__REQUIRED WORK__
Extract each line of the material that follows exactly and omit its pictures.
►
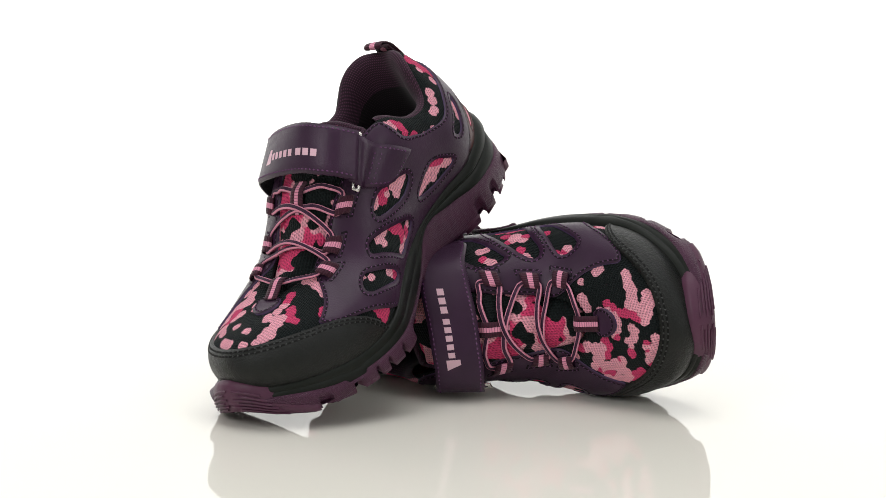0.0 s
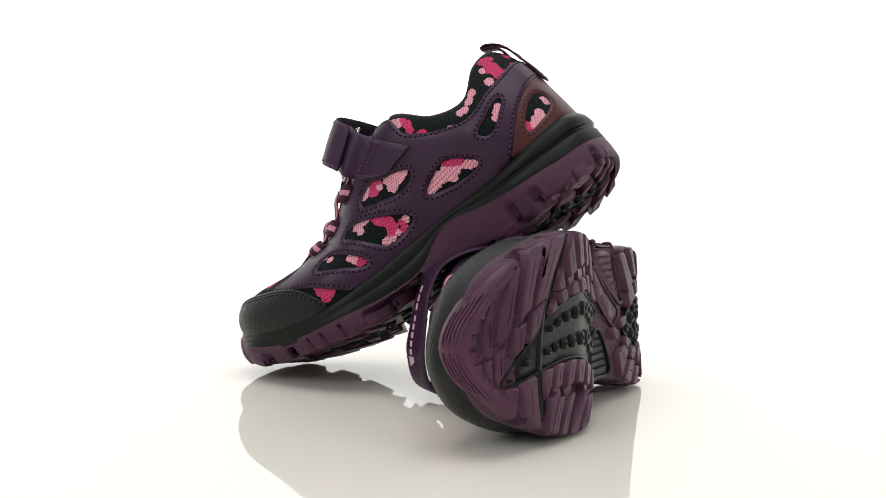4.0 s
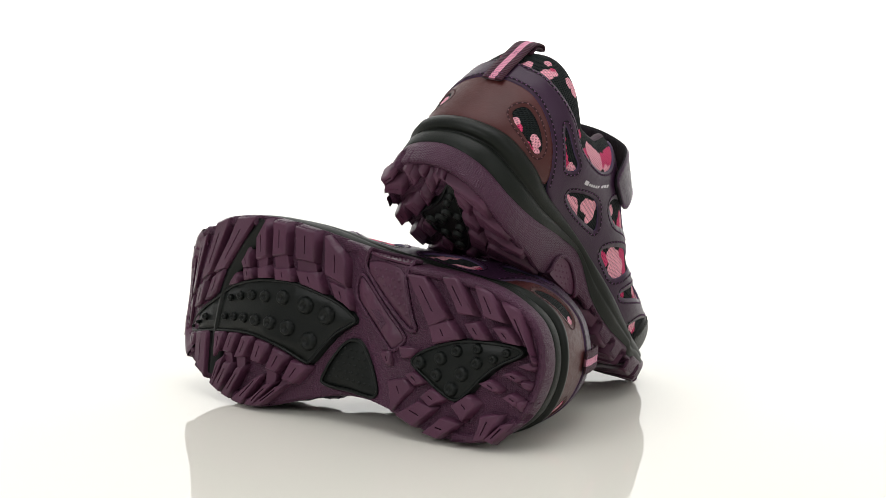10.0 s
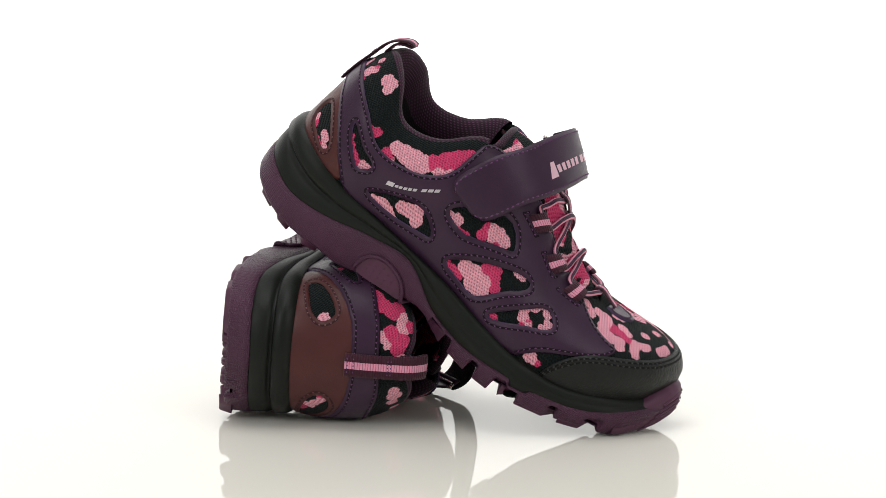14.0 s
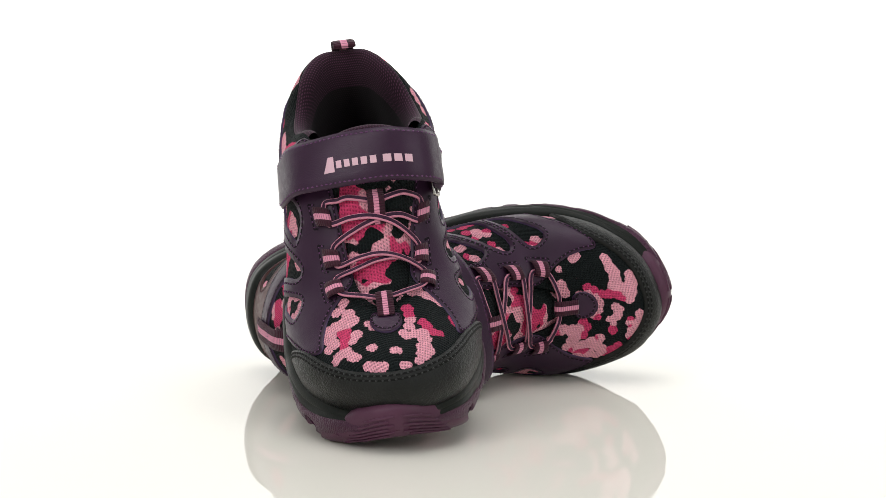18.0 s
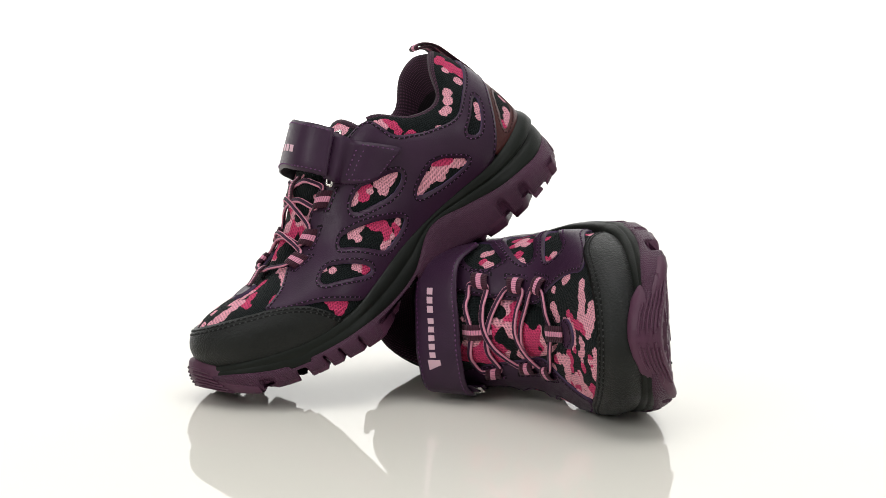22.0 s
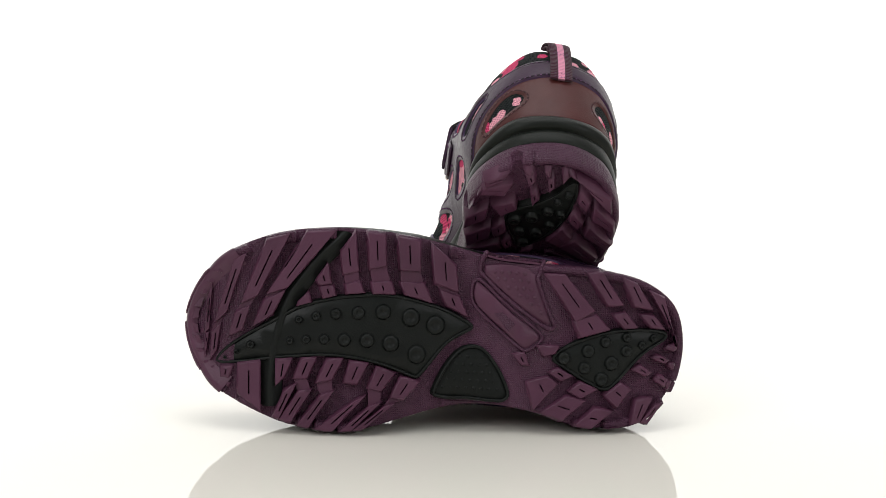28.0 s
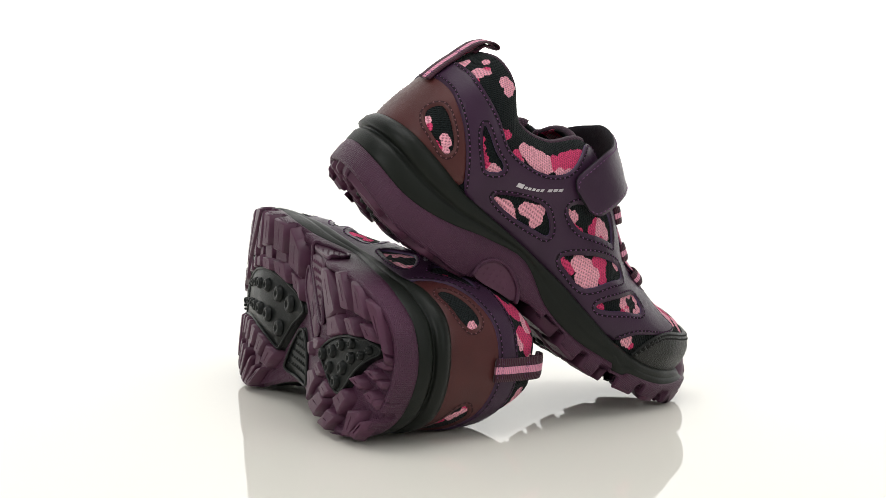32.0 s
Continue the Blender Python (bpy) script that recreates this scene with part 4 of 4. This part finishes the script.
◄
__FINAL ANSWER__
0.0 s
4.0 s
10.0 s
14.0 s
18.0 s
22.0 s
28.0 s
32.0 s
Continue the Blender Python (bpy) script that recreates this scene with part 4 of 4. This part finishes the script.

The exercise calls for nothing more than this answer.